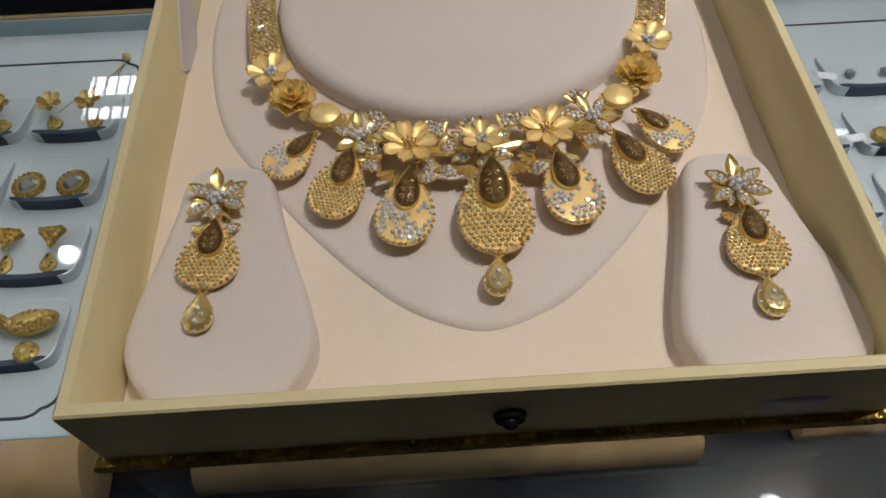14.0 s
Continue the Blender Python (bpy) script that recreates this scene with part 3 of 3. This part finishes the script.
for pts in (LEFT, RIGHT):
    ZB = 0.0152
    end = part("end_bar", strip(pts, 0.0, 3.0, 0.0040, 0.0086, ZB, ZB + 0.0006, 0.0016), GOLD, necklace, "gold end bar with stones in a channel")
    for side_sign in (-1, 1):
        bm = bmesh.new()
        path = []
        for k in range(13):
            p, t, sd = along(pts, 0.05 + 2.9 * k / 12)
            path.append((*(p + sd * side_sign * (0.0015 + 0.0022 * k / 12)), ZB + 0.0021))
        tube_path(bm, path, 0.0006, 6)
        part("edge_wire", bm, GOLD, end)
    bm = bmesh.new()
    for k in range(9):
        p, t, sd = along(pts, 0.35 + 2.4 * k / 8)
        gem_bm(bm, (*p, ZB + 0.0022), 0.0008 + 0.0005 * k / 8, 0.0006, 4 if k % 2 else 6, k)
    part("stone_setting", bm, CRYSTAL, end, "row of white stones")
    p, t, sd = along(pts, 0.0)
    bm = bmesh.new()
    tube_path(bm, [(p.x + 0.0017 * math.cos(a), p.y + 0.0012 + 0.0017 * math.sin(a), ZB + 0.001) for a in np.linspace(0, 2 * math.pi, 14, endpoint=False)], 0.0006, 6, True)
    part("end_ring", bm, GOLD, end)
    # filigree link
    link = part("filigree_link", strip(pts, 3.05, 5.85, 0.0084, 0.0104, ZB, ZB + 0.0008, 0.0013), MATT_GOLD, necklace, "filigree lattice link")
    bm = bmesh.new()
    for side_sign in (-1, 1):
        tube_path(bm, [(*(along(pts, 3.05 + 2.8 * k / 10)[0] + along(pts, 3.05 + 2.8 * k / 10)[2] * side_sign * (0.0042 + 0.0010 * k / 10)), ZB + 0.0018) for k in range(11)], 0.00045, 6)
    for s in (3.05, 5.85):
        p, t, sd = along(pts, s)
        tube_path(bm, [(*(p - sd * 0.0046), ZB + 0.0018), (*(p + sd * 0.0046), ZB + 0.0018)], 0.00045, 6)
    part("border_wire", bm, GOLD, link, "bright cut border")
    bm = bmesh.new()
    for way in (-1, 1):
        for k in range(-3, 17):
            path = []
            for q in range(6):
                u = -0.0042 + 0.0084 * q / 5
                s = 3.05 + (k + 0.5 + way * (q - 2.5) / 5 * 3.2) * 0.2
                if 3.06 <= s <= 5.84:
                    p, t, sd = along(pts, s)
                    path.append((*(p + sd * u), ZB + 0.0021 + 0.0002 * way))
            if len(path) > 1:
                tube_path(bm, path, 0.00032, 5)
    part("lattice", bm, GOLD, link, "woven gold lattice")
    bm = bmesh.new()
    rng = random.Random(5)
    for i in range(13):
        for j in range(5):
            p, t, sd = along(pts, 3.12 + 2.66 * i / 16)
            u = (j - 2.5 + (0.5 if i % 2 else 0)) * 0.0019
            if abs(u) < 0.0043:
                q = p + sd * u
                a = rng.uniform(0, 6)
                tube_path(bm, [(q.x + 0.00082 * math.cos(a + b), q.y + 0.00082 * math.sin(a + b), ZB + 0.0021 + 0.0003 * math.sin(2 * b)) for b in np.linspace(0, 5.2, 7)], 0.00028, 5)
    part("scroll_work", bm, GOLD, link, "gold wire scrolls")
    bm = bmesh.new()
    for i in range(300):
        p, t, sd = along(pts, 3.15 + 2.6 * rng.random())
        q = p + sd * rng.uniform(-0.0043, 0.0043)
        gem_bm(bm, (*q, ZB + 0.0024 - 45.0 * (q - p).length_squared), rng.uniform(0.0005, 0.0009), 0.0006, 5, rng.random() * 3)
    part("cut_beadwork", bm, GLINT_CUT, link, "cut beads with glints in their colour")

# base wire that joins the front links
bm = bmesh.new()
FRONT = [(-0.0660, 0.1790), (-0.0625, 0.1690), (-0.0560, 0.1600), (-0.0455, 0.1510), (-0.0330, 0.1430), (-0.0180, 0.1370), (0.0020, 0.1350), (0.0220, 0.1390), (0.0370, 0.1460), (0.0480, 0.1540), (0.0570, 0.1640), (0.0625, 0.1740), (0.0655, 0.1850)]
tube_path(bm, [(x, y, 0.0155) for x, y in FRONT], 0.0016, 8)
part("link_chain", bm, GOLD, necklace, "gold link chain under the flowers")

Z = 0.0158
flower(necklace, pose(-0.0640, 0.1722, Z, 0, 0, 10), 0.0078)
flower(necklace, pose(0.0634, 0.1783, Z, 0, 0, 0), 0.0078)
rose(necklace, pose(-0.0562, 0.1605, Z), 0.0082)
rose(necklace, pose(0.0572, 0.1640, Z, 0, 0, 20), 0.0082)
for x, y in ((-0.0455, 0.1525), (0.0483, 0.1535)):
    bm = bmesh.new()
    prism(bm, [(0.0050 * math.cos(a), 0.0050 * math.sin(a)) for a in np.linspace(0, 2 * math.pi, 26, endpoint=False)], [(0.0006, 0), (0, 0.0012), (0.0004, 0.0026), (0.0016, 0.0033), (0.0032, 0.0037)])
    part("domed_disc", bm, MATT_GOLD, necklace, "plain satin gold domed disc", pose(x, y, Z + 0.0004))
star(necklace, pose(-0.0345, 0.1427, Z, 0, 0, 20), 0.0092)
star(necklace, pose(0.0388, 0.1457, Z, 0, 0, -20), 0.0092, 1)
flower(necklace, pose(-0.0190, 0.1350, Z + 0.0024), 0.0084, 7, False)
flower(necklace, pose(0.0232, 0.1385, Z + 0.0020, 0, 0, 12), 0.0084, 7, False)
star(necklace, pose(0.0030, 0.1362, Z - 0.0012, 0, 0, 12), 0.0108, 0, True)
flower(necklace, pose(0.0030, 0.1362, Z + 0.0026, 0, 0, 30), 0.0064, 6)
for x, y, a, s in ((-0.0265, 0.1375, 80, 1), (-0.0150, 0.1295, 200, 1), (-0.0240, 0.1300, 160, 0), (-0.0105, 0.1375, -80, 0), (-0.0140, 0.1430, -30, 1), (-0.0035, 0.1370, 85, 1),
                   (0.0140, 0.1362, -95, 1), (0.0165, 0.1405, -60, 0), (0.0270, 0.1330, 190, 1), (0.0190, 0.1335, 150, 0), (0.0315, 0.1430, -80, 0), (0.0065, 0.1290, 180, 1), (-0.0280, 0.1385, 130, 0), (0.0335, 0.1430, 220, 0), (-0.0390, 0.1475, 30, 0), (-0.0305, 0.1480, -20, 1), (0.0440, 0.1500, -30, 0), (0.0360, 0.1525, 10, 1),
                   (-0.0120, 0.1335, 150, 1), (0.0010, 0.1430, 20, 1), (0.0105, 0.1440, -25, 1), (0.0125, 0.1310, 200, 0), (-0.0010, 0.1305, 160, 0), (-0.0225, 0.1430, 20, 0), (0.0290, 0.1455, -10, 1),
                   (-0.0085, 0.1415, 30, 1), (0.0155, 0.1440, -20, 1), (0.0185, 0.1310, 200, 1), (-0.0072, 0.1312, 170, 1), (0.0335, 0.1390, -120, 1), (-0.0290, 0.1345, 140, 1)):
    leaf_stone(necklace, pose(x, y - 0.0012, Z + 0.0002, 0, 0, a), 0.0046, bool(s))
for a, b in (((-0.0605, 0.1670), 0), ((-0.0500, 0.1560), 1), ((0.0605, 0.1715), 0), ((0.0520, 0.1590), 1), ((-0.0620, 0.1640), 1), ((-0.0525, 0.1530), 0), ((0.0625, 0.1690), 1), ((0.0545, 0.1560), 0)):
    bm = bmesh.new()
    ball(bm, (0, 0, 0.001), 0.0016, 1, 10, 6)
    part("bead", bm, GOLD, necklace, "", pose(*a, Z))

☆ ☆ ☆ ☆

** GIVEN TASK **
Your answer should be a single number: the count of lines containing the word "with".

** RESULT **
3